À Port-Cartier, Laurence Méthot mentionne avoir observé deux décès par manque d'ambulances.
"Un boom économique dans une région éloignée crée de grands déséquilibres, des écarts sociaux et économiques", indique Louis Dussault, professeur en administration à l'Université du Québec à Chicoutimi. "Il faut les prévoir le mieux possible et trouver les moyens de les minimiser." M. Dussault prépare une étude sur le sujet, en se servant, à titre comparatif, du boom de Fort McMurray, dans les sables bitumineux de l'Alberta.
Et l'éducation ? Le Cégep de Sept-Îles est plus occupé que jamais. Depuis trois ans, son volume d'activité a doublé, entre autres grâce aux contrats de formation avec les minières. Il est d'ailleurs en train de bâtir une résidence pour plus de 100 étudiants et un centre de transfert technologique. "À des coûts de construction 35 % plus élevés qu'il n'avait été prévu", précise son directeur général Donald Bhérer, illustrant un autre impact négatif du boom.
Et si le marché cassait ?
Il faut investir pour attirer des investissements, mais sans les investissements, on n'a pas les moyens d'investir. Pour attirer des entreprises, il faut de la main-d'oeuvre.
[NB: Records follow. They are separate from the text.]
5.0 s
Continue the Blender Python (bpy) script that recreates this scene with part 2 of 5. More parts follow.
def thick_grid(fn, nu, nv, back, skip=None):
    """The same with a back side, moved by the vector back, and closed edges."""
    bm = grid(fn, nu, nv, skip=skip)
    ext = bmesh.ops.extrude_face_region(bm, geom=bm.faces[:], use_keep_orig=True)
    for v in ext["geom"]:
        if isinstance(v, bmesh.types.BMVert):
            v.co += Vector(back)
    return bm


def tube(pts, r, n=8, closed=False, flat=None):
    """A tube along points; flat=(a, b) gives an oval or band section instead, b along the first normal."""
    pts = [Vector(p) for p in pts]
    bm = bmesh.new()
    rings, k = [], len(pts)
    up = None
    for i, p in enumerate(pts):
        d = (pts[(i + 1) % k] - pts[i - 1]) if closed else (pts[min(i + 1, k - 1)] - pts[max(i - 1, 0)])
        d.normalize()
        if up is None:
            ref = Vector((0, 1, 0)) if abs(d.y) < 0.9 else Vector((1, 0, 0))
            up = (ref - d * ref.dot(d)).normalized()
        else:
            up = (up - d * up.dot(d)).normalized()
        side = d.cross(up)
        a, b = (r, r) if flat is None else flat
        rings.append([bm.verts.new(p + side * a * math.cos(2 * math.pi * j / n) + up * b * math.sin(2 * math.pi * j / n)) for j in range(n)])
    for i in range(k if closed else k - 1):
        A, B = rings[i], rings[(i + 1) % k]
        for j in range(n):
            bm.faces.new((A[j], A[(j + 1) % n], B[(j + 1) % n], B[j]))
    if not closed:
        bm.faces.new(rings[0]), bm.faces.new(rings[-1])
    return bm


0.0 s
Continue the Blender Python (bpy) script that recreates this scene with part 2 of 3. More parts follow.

Pour avoir de la main-d'oeuvre, il faut offrir des services et pour offrir des services, il faut attirer des entreprises. Et celles-ci doivent croire en la durabilité du boom.
Or, c'est plutôt la prudence qui est de mise. Les villes du Nord ont été échaudées dans le passé. Durant les années 1960, Sept-Îles a vécu le boom du fer, avec l'Iron Ore Company. On prévoyait que la population allait grimper de 20 000. Lorsque le prix du fer s'est effondré, dans les années 1980, des maisons ont été placardées.
On parle d'un "nouvel âge d'or du secteur minéral au Québec". Et le Plan Nord promet de faire du développement durable, cette fois. Mais la situation mondiale est incertaine. Le prix des métaux pourrait baisser. Et comme dit le maire Serge Lévesque : "Le Plan Nord, ne nous leurrons pas, ce sont avant tout des investissements privés. Si le privé se retire, tout s'effondre."